[Records contained in a dataset]
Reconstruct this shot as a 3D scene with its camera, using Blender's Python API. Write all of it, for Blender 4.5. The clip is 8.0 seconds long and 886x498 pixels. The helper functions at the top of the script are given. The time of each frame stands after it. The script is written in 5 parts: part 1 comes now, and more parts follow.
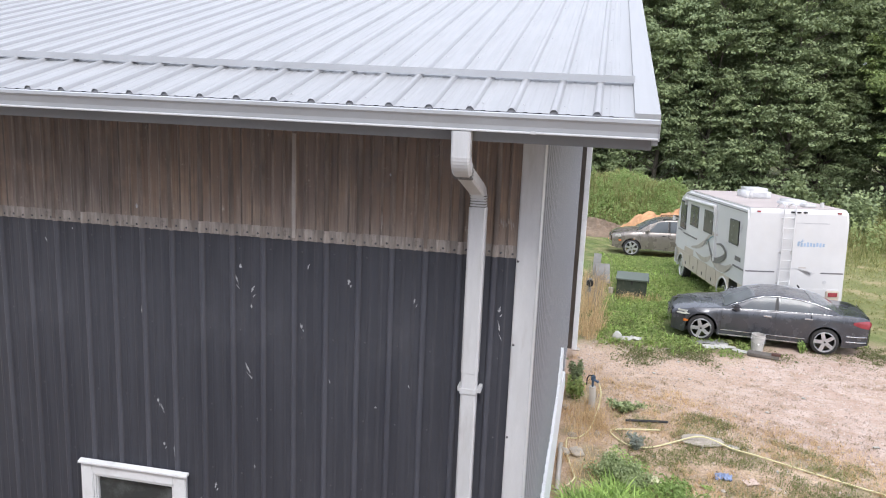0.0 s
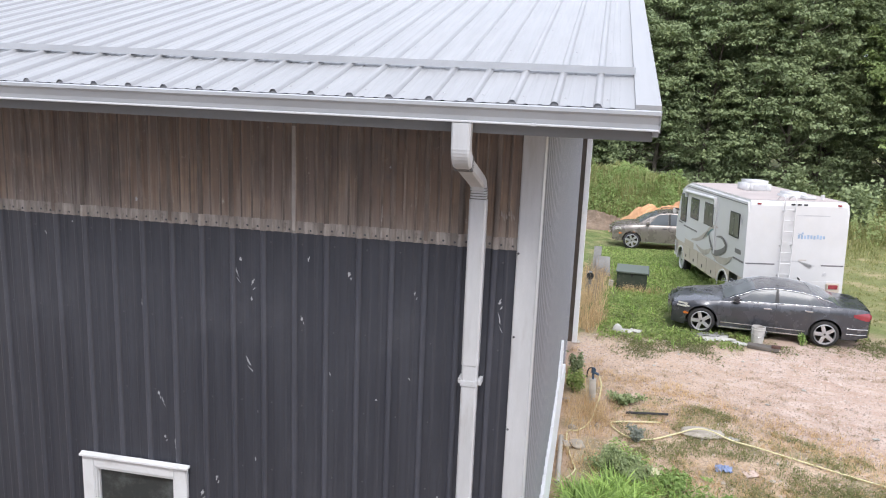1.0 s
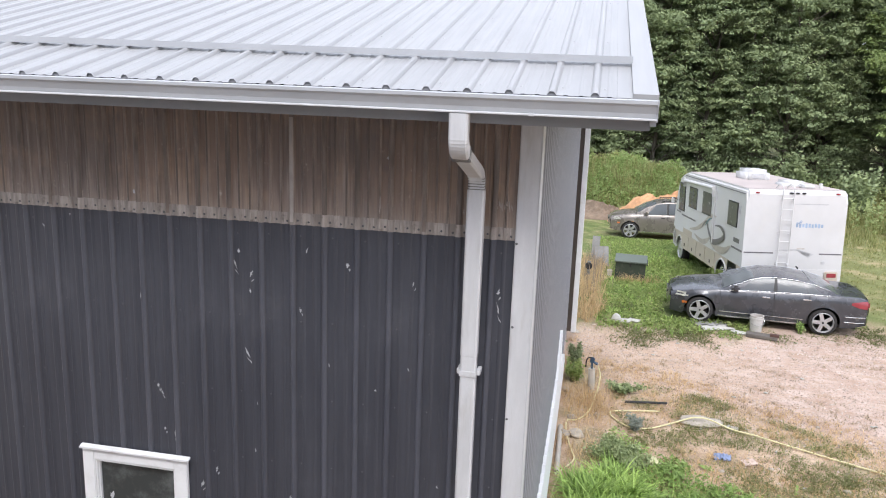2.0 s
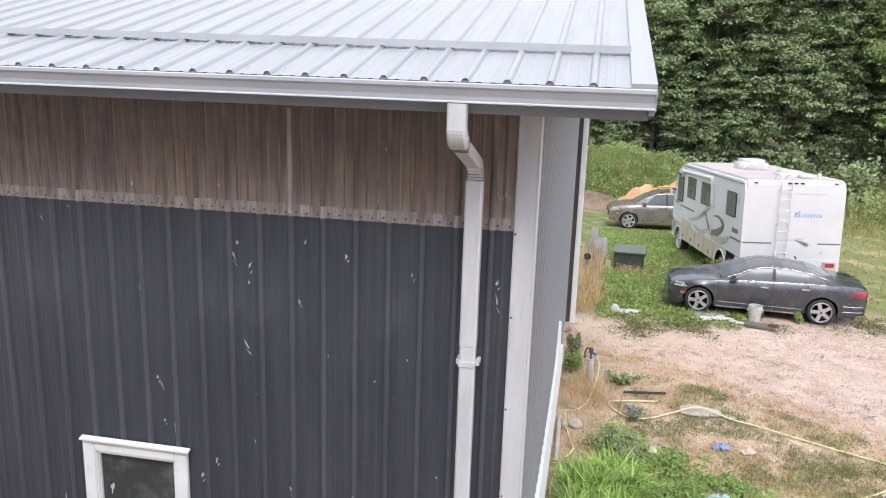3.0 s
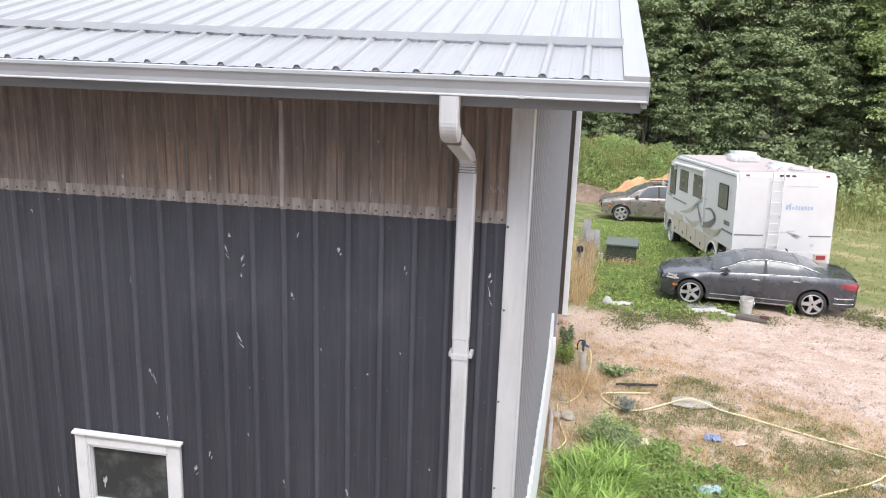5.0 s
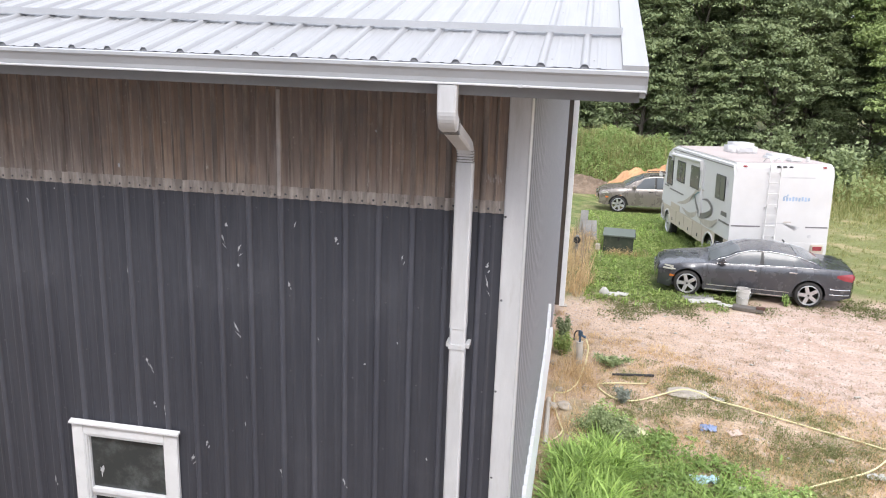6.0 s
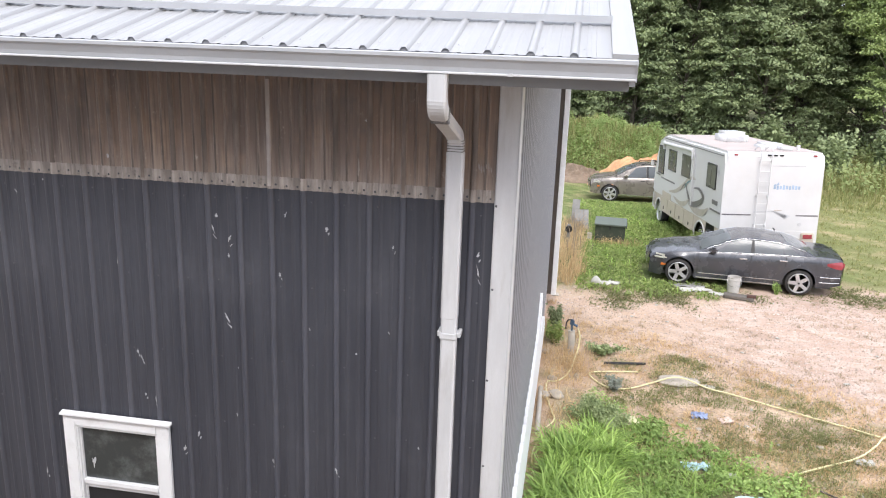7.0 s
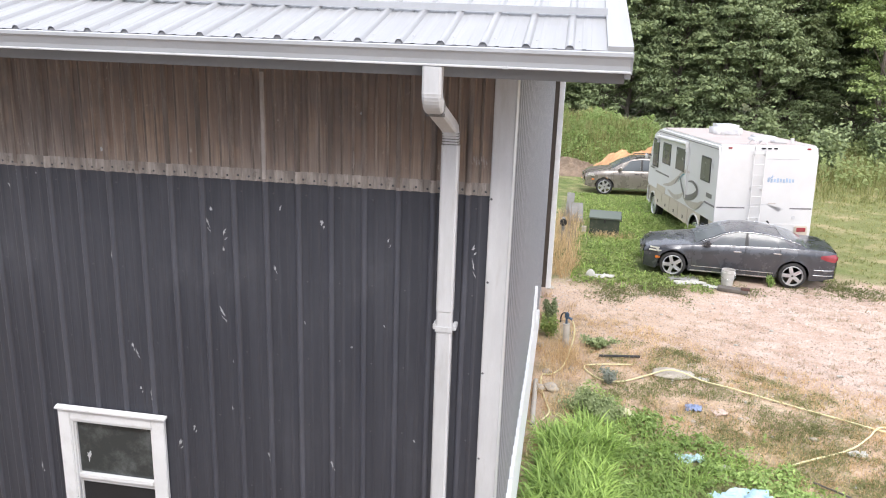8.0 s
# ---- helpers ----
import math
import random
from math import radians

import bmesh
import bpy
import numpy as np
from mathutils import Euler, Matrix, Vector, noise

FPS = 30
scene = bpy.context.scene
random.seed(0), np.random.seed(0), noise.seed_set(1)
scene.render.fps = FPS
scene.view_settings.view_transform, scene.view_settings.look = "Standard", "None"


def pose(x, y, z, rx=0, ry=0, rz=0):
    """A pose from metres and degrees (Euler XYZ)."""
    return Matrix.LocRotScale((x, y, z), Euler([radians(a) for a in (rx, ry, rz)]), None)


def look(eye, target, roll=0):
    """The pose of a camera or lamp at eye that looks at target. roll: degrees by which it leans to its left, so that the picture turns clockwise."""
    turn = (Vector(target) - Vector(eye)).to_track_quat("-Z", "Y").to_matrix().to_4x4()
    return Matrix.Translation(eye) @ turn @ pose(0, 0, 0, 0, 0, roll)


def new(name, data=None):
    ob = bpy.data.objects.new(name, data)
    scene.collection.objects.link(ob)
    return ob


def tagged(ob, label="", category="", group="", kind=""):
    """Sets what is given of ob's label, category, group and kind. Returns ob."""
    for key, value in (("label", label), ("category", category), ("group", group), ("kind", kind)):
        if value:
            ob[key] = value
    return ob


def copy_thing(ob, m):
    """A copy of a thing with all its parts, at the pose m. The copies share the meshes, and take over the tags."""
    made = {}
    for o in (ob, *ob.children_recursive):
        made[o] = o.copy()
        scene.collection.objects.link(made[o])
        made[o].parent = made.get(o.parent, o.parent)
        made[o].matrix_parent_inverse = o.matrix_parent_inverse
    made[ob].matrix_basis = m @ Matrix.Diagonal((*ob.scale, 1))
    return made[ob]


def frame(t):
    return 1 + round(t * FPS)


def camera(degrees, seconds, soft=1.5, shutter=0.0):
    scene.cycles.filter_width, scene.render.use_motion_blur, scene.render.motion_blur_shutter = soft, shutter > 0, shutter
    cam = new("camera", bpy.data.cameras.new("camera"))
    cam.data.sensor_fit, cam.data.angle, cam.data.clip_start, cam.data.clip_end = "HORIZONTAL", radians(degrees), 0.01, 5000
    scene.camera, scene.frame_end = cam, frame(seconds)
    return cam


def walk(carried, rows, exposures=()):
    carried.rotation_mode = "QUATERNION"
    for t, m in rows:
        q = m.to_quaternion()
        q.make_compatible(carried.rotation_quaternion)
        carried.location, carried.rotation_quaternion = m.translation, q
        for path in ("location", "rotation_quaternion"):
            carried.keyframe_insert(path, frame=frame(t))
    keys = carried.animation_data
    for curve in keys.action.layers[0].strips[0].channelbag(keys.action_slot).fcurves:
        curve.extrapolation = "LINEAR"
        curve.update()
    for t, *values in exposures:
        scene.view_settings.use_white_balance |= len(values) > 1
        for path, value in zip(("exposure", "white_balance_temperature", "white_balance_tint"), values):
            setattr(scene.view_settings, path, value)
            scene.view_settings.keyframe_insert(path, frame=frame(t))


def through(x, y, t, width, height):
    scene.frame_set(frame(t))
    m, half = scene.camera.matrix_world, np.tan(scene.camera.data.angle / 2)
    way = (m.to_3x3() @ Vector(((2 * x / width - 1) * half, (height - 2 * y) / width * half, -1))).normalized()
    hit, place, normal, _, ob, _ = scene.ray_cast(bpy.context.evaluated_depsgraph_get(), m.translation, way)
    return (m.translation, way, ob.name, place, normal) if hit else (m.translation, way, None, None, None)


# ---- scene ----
cam = camera(59.0, 8.0, soft=1.1)
PATH = [
    (0, (0.391, -4.941, 5.665), (0.019, -3.016, 5.272), 2.5),
    (0.5, (0.388, -4.936, 5.661), (0.015, -3.012, 5.262), 2.5),
    (1, (0.389, -4.936, 5.658), (0.018, -3.014, 5.248), 2.4),
    (1.5, (0.392, -4.937, 5.659), (0.023, -3.017, 5.238), 2.2),
    (3, (0.393, -4.935, 5.653), (0.032, -3.021, 5.199), 1.9),
    (3.5, (0.393, -4.936, 5.652), (0.036, -3.023, 5.193), 1.8),
    (4, (0.393, -4.937, 5.651), (0.041, -3.023, 5.191), 1.7),
    (4.5, (0.396, -4.936, 5.655), (0.049, -3.022, 5.191), 1.8),
    (6, (0.389, -4.928, 5.645), (0.057, -3.019, 5.151), 2.1),
    (6.5, (0.392, -4.925, 5.645), (0.069, -3.018, 5.137), 2.0),
    (7, (0.399, -4.927, 5.645), (0.088, -3.02, 5.126), 2.0),
    (7.5, (0.397, -4.925, 5.639), (0.096, -3.019, 5.112), 1.9),
    (8, (0.394, -4.927, 5.64), (0.098, -3.022, 5.106), 2.0),
]
walk(cam, [(t, look(eye, target, roll)) for t, eye, target, roll in PATH],
     exposures=[(0, 0.57, 6150, 11), (1.5, 0.60, 6180, 11), (3.5, 0.71, 6260, 11), (4.5, 0.75, 6290, 11), (6.5, 0.80, 6340, 11), (8, 0.84, 6360, 11)])

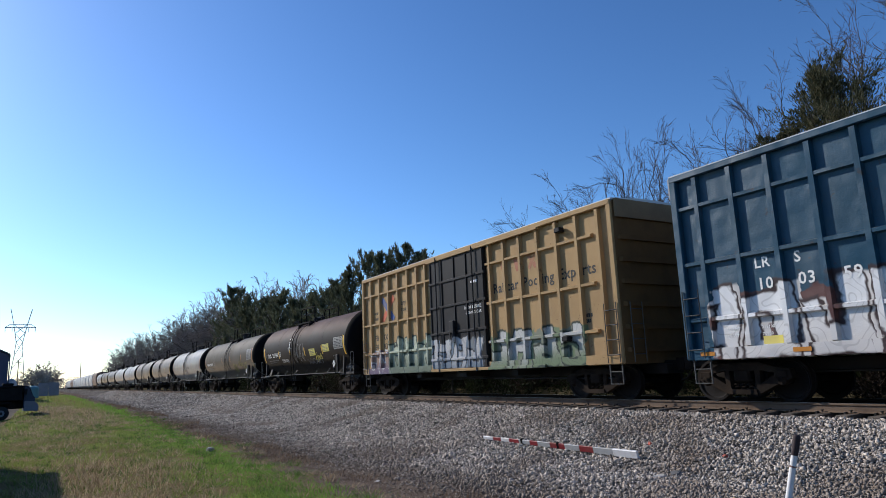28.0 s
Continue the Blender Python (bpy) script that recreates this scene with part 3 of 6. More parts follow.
def dome_form(zt, tall):
    f = Form().lathe([(zt - 0.12, 0.30), (zt + tall, 0.30), (zt + tall + 0.03, 0.34), (zt + tall + 0.08, 0.34), (zt + tall + 0.12, 0.2), (zt + tall + 0.13, 0)], 18, "z")
    for k in range(8):
        a = 2 * math.pi * k / 8
        f.tube([(0.32 * math.cos(a), 0.32 * math.sin(a), zt + tall - 0.03), (0.32 * math.cos(a), 0.32 * math.sin(a), zt + tall + 0.12)], 0.025, 5)
    return f


def valve_form(zt):
    return Form().lathe([(zt - 0.05, 0.07), (zt + 0.16, 0.07), (zt + 0.17, 0.11), (zt + 0.22, 0.11), (zt + 0.25, 0.05), (zt + 0.34, 0.05), (zt + 0.35, 0)], 10, "z", (0, 0.85, 0))


def end_deck_form(depth):
    """The sloping end platform on its sill, at the -y end; y = 0 is the striker."""
    f = Form()
    f.box(-0.24, 0.24, 0.0, 3.6, 0.72, 1.02, 0.02)
    f.box(-1.45, 1.45, 0.05, 0.42, 0.98, 1.06, 0.012)
    f.box(-1.40, -1.30, 0.42, 1.9, 0.96, 1.06, 0.01)
    f.box(1.30, 1.40, 0.42, 1.9, 0.96, 1.06, 0.01)
    f.box(-0.9, 0.9, 1.5, 2.3, 0.95, 1.22, 0.03)
    return f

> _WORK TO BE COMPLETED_
Report only the number of lines that hold the string "Vector" in this listing.

> _WRITTEN RESPONSE_
3